ニュース
ニシゴリラ「ナナ」の状況と今夏のニシゴリラの暑熱対応について
 └─ 2018/08/10

 東園「ゴリラ・トラの住む森」で飼育しているニシゴリラ「ナナ」(メス、推定36歳)については、2018年6月25日に麻酔をかけ精密検査をおこなったところ、子宮をはじめとする多臓器に腫瘍を患っていることがわかりました。

  既にお知らせしたとおり、現在は鎮痛などの緩和ケアを中心に、ナナの生活の質(QOL)の維持を念頭に飼育管理しております。

 その後も多くの皆様からナナへのご心配や励ましのお言葉をいただきましたこと、ありがたく思います。
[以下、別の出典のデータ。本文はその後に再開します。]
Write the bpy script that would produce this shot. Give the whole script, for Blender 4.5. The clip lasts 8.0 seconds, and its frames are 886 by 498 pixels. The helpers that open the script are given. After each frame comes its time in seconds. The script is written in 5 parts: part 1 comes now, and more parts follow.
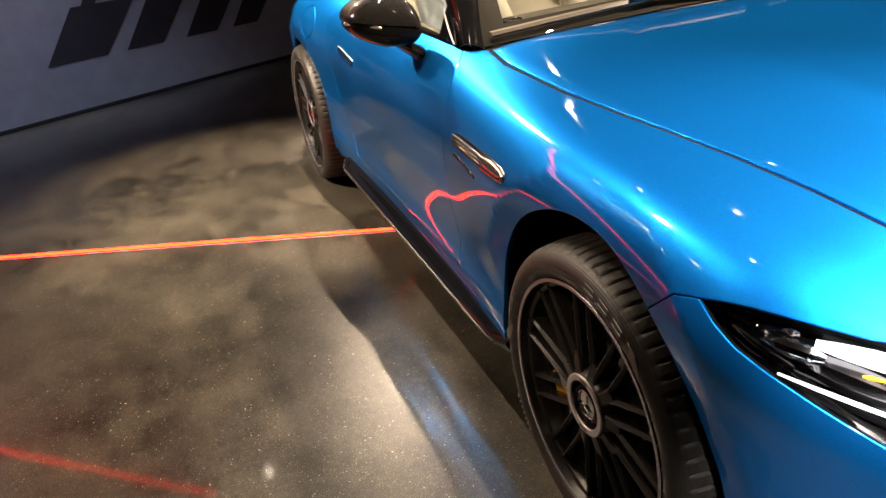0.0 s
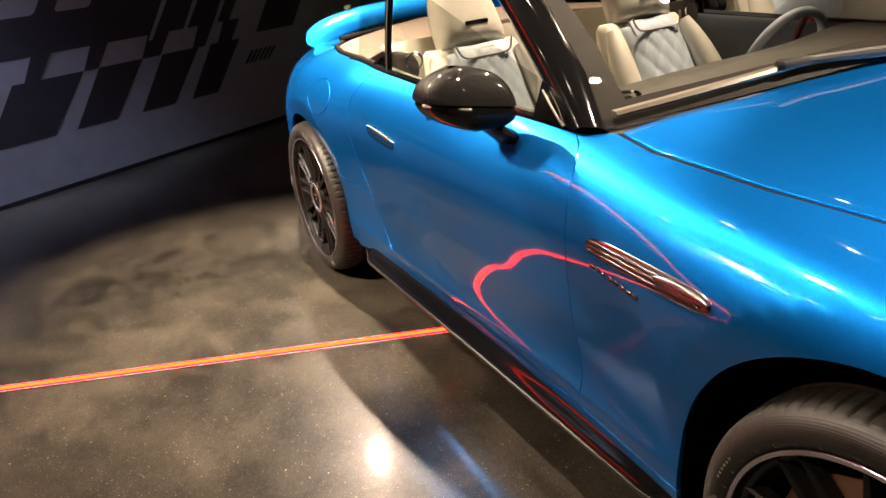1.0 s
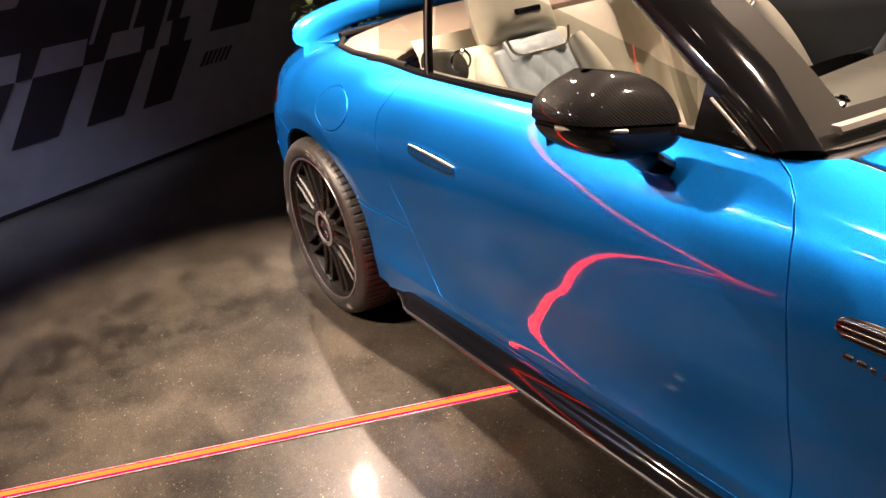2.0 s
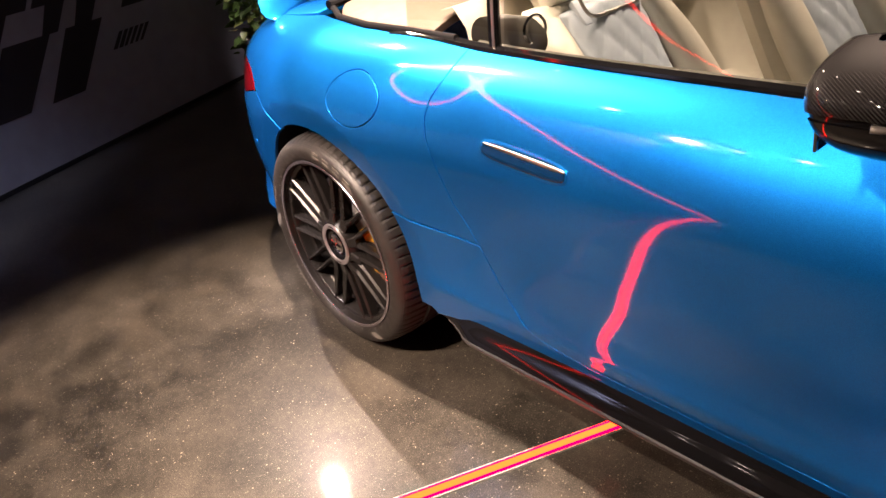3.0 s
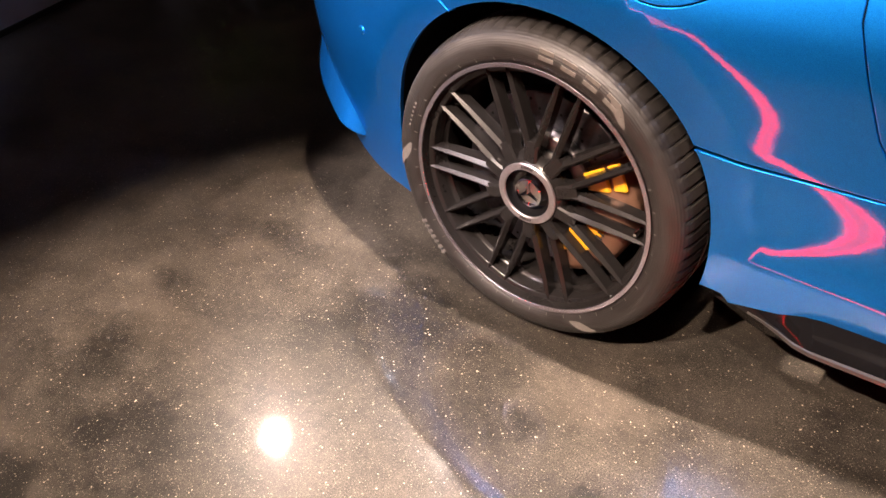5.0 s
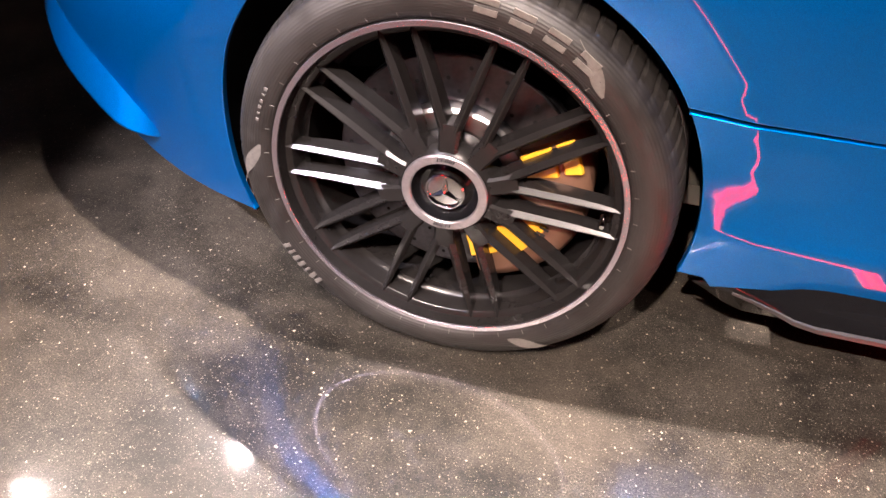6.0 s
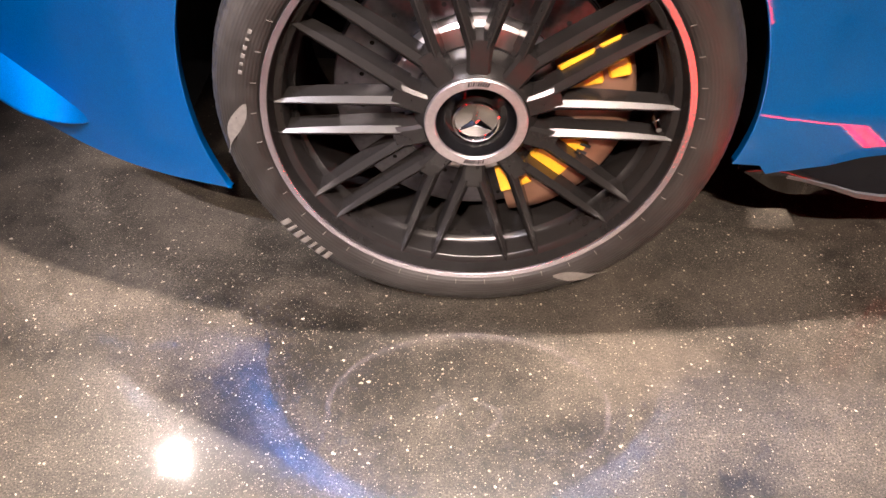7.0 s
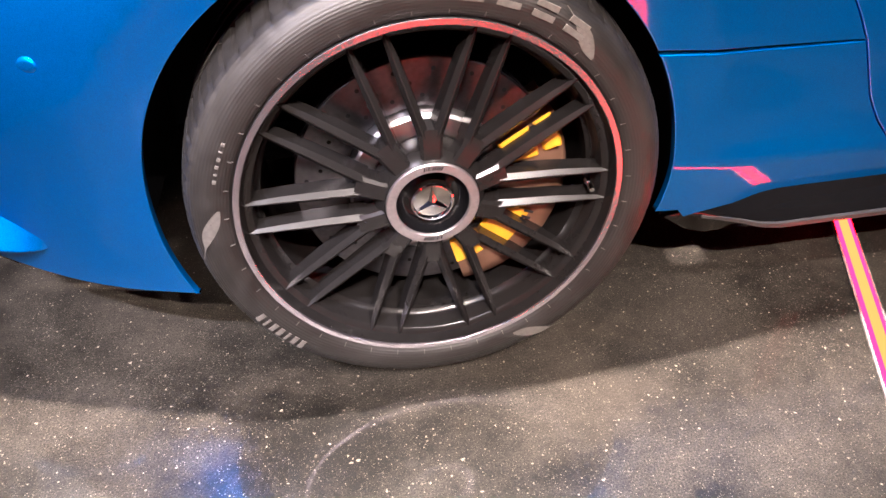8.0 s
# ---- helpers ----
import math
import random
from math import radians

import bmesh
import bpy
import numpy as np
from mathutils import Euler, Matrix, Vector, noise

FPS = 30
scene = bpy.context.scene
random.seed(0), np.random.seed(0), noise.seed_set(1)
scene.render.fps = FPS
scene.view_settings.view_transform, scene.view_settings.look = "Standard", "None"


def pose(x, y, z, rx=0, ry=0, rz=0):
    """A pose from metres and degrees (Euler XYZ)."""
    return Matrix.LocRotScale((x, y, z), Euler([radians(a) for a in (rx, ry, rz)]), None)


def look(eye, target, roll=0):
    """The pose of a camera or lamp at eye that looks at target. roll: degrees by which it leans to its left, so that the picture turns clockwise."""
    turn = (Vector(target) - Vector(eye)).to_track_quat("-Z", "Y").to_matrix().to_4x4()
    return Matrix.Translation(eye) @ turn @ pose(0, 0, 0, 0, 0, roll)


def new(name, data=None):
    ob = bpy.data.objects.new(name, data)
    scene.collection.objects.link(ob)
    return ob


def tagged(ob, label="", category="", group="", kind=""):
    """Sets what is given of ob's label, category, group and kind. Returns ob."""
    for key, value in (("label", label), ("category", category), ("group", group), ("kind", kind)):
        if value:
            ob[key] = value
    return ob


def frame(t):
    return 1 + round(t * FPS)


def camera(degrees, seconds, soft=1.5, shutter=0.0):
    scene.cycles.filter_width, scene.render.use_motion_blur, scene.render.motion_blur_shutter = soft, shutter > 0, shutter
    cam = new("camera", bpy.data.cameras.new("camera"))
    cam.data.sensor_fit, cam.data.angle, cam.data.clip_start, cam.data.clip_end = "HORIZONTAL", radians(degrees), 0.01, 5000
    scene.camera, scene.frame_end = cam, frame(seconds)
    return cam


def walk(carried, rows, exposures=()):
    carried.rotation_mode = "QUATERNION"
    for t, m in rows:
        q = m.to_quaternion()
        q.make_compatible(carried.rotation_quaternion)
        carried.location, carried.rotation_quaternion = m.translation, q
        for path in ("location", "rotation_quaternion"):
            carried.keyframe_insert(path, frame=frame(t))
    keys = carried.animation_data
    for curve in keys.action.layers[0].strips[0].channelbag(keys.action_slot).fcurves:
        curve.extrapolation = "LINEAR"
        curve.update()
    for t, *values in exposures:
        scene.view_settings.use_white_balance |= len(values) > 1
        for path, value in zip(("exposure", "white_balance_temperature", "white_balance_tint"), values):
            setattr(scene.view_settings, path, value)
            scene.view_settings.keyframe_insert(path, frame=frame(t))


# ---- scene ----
from mathutils.geometry import delaunay_2d_cdt

cam = camera(62.36, 8.0)
PATH = [
    (0, 3.772, -1.5824, 1.3708, 63.33, 5.25, 68.41),
    (0.5, 3.4944, -1.6694, 1.3639, 66.51, 4.72, 65.58),
    (1, 3.1535, -1.7959, 1.386, 66.95, 6.1, 62.45),
    (1.5, 2.8021, -1.8253, 1.3659, 66.74, 6.86, 59.92),
    (2, 2.4889, -1.8426, 1.3619, 65.79, 7.2, 57.22),
    (2.2, 2.3661, -1.868, 1.3605, 65.24, 7.45, 55.78),
    (3.3, 1.6818, -1.89, 1.35, 60.86, 8.45, 47.53),
    (3.5, 1.5859, -1.8915, 1.3358, 60.98, 7.51, 47.25),
    (4.0, 1.2931, -1.938, 1.3257, 58.88, 7.65, 45.07),
    (4.5, 0.9643, -2.0305, 1.2454, 57.35, 5.41, 41.33),
    (4.7, 0.8647, -2.0358, 1.208, 55.51, 4.6, 40.99),
    (5.8, 0.3293, -1.856, 1.0451, 50.31, -0.62, 23.23),
    (6, 0.2378, -1.8209, 1.0242, 49.35, -1.28, 16.11),
    (6.5, 0.1081, -1.7271, 0.9508, 46.61, 0.86, 9.83),
    (7, -0.026, -1.7492, 0.914, 45.61, 0.35, 1.04),
    (7.5, -0.109, -1.7921, 0.9414, 48.96, -0.23, -5.65),
    (8, -0.1251, -1.8071, 0.966, 51.5, 1.12, -9.91),
]
walk(cam, [(t, pose(*p)) for t, *p in PATH], [(0, 0.24, 6750, 14), (1.0, 0.26, 6650, 17), (2.0, 0.26, 6500, 24), (4.5, 0.42, 6500, 29), (6.0, 0.62, 5700, 26), (7.0, 0.64, 5850, 24), (8.0, 0.60, 5500, 25)])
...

 今回、ナナの現在の状況について皆様にお伝えするとともに、ご心配をいただいているゴリラのすむ森の暑熱対応についてお知らせいたします。

ニシゴリラ「ナナ」
「ハオコ」(オス)と第1放飼場のゴリラたち

1.ナナの状況について

これまでの経過

 2012年にゴリラの飼育管理方法を変更した際、食べ物についてもより健康状態を良好に保つべく、見直しをおこないました。このときナナは肥満であったため、段階的な体重の減少をめざして飼育管理をおこない、その後は良好な健康状態を維持してきました。
 2017年の夏過ぎから食欲の低下が見られ、痩せてきていることが特に目立ったため、ナナを個別に管理して嗜好性の高いえさを与えたり、ゆっくり食事が取れるよう個別に時間を確保したりすることで、体力の回復を図ってきたところです。
 しかし、体重減少に加え不正出血が見られたこともあり、麻酔のリスクやナナの体への負担を考慮のうえ、2017年度末に導入した新たな検査機器を用いて精密検査を実施したところ、腫瘍が見つかり多臓器に転移していることもわかりました。
 既にお伝えしたとおり、現在の疾患の進行状況から根本的な治療が困難と判断し、ナナの生活の質(QOL)を良好に維持することを第一として飼育管理をおこなっているところです。

ナナの状況

 2018年7月19日から、ナナを「ハオコ」(オス)を中心とした第1放飼場の群れから離し、非公開の屋外ケージがある個室に移動させて、果物や穀類など好きなものをゆっくり食べさせるようにしました。
 その後ナナが部屋に馴れ、個室・屋外ケージ・第2放飼場で安心して過ごせるようになったため、ナナが屋外運動場に出たいというようすが見られれば、開園時間の午前中に第2放飼場に出すこととしました。
 最近は基本的にナナの自由にさせており、元気に屋外を歩き回る日もあれば、屋内外をつなぐ通路の中で休みながら外を眺めている日もあります。
 現在、ナナの生活の質(QOL)を維持するために必要な鎮痛ケアなどの治療をおこなっていますが、症状の変化に合わせ治療方法や生活の状況が変わることもあります。
 今後とも、可能な限りナナの状況についてお知らせいたしますので、ご理解いただきますようお願いいたします。

2.ゴリラの暑熱対応について

 今夏は平年に比べて厳しい暑さが続いており、ゴリラの群れが日中に屋外放飼場で過ごしていることについて、皆様からご心配をいただいております。

 現在、飼育担当者が屋外放飼場の気温を毎日確認し、暑さが厳しく動物が室内に残りたがったり、一旦外に出ても戻りたいようなようすが見られたりする場合には、屋内への出入口扉を開放したままにして、ゴリラが室内と屋外を自由に行き来できるようにしています。

 また、ゴリラたちも日陰に入ったり、水を飲んだり、水浴びをしたりするなど、それぞれ暑さをしのぐ工夫をしています。

 ゴリラの群れについては、屋外放飼場でのようすだけでなく、屋内飼育施設の中での運動量やゴリラ同士の関係性などを考慮して総合的に飼育管理をおこなっています。特に、限られた空間の中で、ゴリラたちが過ごす場所の選択肢をできるだけ多く与えることが重要と考え、日々の状況などを見ながら、展示と飼育管理方法を決めているところです。

 今後もゴリラの健康を第一に飼育管理に努めてまいりますので、ご理解いただきますようお願いいたします。